The problem is this.  Suppose that just after guarded_enqueue returns with FULLQ, an interrupt happens that causes a dequeue and a call to wakeup.  But this process is not yet blocked, so it is not unblocked.  Instead, the wakeup does nothing at all to proctab[] (that’s OK in itself, maybe there’s no more output.)  Then this code resumes and calls guarded_sleep, and this process may sleep forever (if it’s the last non-zombie process, for example.)

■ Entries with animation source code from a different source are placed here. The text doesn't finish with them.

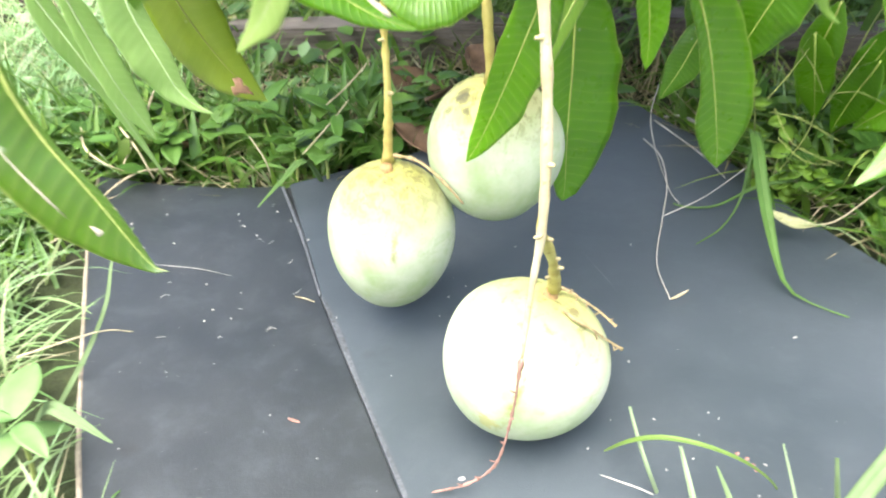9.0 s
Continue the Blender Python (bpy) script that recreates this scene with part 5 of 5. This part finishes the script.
# twigs, straws and blades that lie over the mat
twig = tagged(new("dry_twig"), "thin bleached forked twig lying on a dark mat", "twig")
tube("stem", [(0.253, 0.805, 0.010), (0.265, 0.775, 0.006), (0.262, 0.72, 0.004), (0.248, 0.661, 0.003), (0.233, 0.596, 0.0025), (0.235, 0.547, 0.0022)], [0.0004, 0.0007, 0.0007, 0.0006, 0.0006, 0.0005], GREY_TWIG, twig, "", 30, 6, 0.15)
tube("side_twig", [(0.250, 0.667, 0.003), (0.288, 0.687, 0.010), (0.324, 0.701, 0.03)], [0.0005, 0.0005, 0.0007], GREY_TWIG, twig, "", 16, 6, 0.15)
tube("twig_tip", [(0.236, 0.548, 0.002), (0.242, 0.551, 0.0025), (0.250, 0.556, 0.004)], [0.0008, 0.0014, 0.0004], STRAW, twig, "", 8, 6, 0.1)
def straw(text, pts, radii, material):
    tagged(tube("straw", pts, radii, material, None, "", 22, 6, 0.1), text, "straw", "loose straws and stems")


straw("thin grey tendril hanging onto a dark mat", [(0.276, 0.869, 0.04), (0.265, 0.84, 0.02), (0.263, 0.797, 0.006), (0.263, 0.714, 0.003), (0.268, 0.688, 0.003)], [0.0006, 0.0005, 0.0004], GREY_TWIG)
straw("thin dry straw across a dark mat", [(0.272, 0.851, 0.008), (0.305, 0.78, 0.004), (0.317, 0.734, 0.003)], [0.0007, 0.0006, 0.0005], GREY_TWIG)
straw("bleached straw on a dark mat", [(-0.207, 0.612, 0.001), (-0.175, 0.603, 0.0015), (-0.137, 0.596, 0.0015), (-0.107, 0.586, 0.0008)], [0.0001, 0.00022, 0.00028, 0.0001], GREY_TWIG)
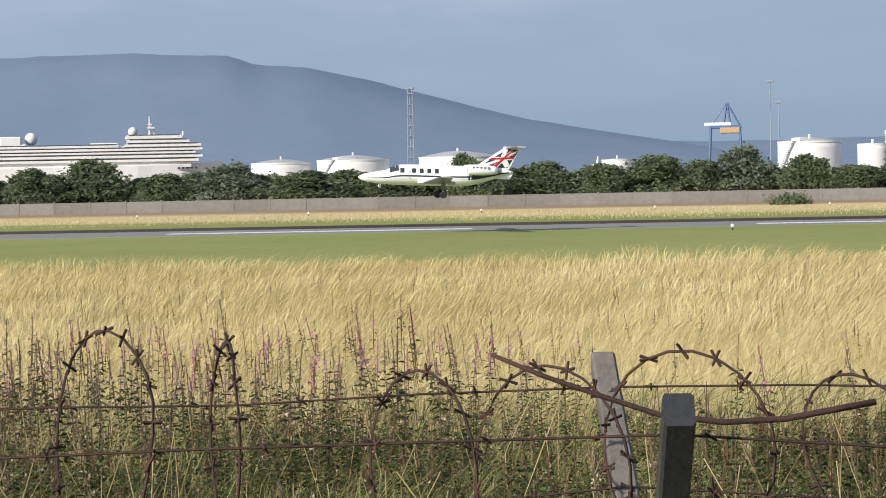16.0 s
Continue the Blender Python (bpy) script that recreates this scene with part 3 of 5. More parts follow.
# ---- harbour: ship, cranes, masts ----
def cruise_ship():
    d = 1500.0
    k = d * math.tan(radians(1))
    ob = empty("cruise_ship", facing(102.4, d), "white cruise ship with many decks, domes and a mast", "ship")
    # local x to the right is the bow side
    x = lambda px: (px - 180) / 65.4 * k
    z = lambda py: high(0.30 + (310 - py) / 65.4, d)
    bm = bmesh.new()
    secs = []
    for px, w, top in ((-900, 12, 300), (-400, 15, 298), (240, 15, 297), (320, 11, 295), (372, 3, 292), (384, 0.5, 290)):
        secs.append([Vector((x(px), s * w, zz)) for s, zz in ((-1, -2), (-1, z(top)), (1, z(top)), (1, -2))])
    loft(bm, secs)
    part("hull", bm, WHITE, ob)
    levels = [(-900, 345, 290, 284, 13), (-900, 352, 283, 277, 13.6), (-900, 340, 276, 271, 12.5), (-900, 352, 270.5, 265, 13.4), (-900, 208, 264.5, 259, 12), (218, 350, 264, 258, 12.5), (222, 330, 257, 251, 11.5), (220, 318, 250, 243, 10)]
    part("superstructure", boxes(((x(-900), -11, z(300)), (x(332), 11, z(262)))), WHITE, ob)
    part("upper_house", boxes(((x(222), -9, z(264)), (x(316), 9, z(243)))), WHITE, ob)
    for a, b, y0, y1, w in levels:
        part("deck", boxes(((x(a), -w, z(y0)), (x(b), w, z(y1 + 1.6))), bevel=0.1), WHITE, ob)
        part("window_band", boxes(((x(a) + 2, -w + 0.6, z(y1 + 1.7)), (x(b) - 2, w - 0.6, z(y1 - 0.2)))), GLASSDARK, ob)
    for n in range(10):
        c = x(310 + n * 7.5) if n < 5 else x(-10 + (n - 5) * 11)
        part("porthole", boxes(((c - 0.8, -12.4 if n > 4 else -13.2, z(303)), (c + 0.8, -10, z(300)))), GLASSDARK, ob)
    for a, b, y0, y1 in ((5, 42, 259, 243), (-6, 50, 264, 256), (158, 208, 259, 256)):
        part("funnel_house", boxes(((x(a), -7, z(y0)), (x(b), 7, z(y1))), bevel=0.8), WHITE, ob)
    for px, py, r in ((58, 247, 4.4), (233, 237, 3.3)):
        bm = bmesh.new()
        bmesh.ops.create_uvsphere(bm, u_segments=20, v_segments=12, radius=r)
        for v in bm.verts:
            v.co += Vector((x(px), 0, z(py)))
        smooth(part("radar_dome", bm, CLADROOF, ob))
        part("dome_stand", tube(bmesh.new(), [(x(px), 0, z(py + 12)), (x(px), 0, z(py + 3))], 1.6, 10), WHITE, ob)
    bm = tube(bmesh.new(), [(x(262), 0, z(243)), (x(262), 0, z(210))], 0.9, 8, 0.35)
    box(bm, (x(258), -3, z(232)), (x(271), 3, z(229)))
    box(bm, (x(259), -2, z(226)), (x(266), 2, z(223.5)))
    tube(bm, [(x(270), 0, z(243)), (x(270), 0, z(231))], 0.5, 6)
    part("mast", bm, WHITE, ob)
    part("mast", tube(bmesh.new(), [(x(320), 0, z(246)), (x(320), 0, z(237))], 0.8, 6), WHITE, ob)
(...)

The solution is to put the cli()—sti() mutex region across more code:

cli();
while (enqueue(...) == FULLQ)
       sleep(OUTPUT);
sti();

It’s a little scary to call sleep with interrupts off, but in fact they won’t be off long, because the sleep immediately calls schedule, which finds another process to run, and asmswtch swaps the EFLAGS with the IF in it, and the other process resumes execution, typically with IF=0 inside asmswtch, but it soon restores IF to 1 as it returns to user code.  So the mutex (IF=0) is only holding for the execution in this process.  The important thing for us here is that an interrupt can no longer occur in that bad spot described above.  So even though there is a “mutex hole” at the call to sleep, we have what we need here.

            Optional Coverage

More on the mutex hole: Suppose we have a global kernel variable x and we put:

cli();
x = 1;
while (enqueue(...) == FULLQ)
       sleep(OUTPUT);
/* is x still = 1 here?  Not necessarily, because of the mutex hole at sleep() */
sti();

You can see that the mutex hole allows another process to run in the middle of this sequence, and it could set x to some other value.  So the use of cli—sti mutex along with sleep has to be thought out carefully.  Basically there are two mutex regions, one before and the other after the call to sleep.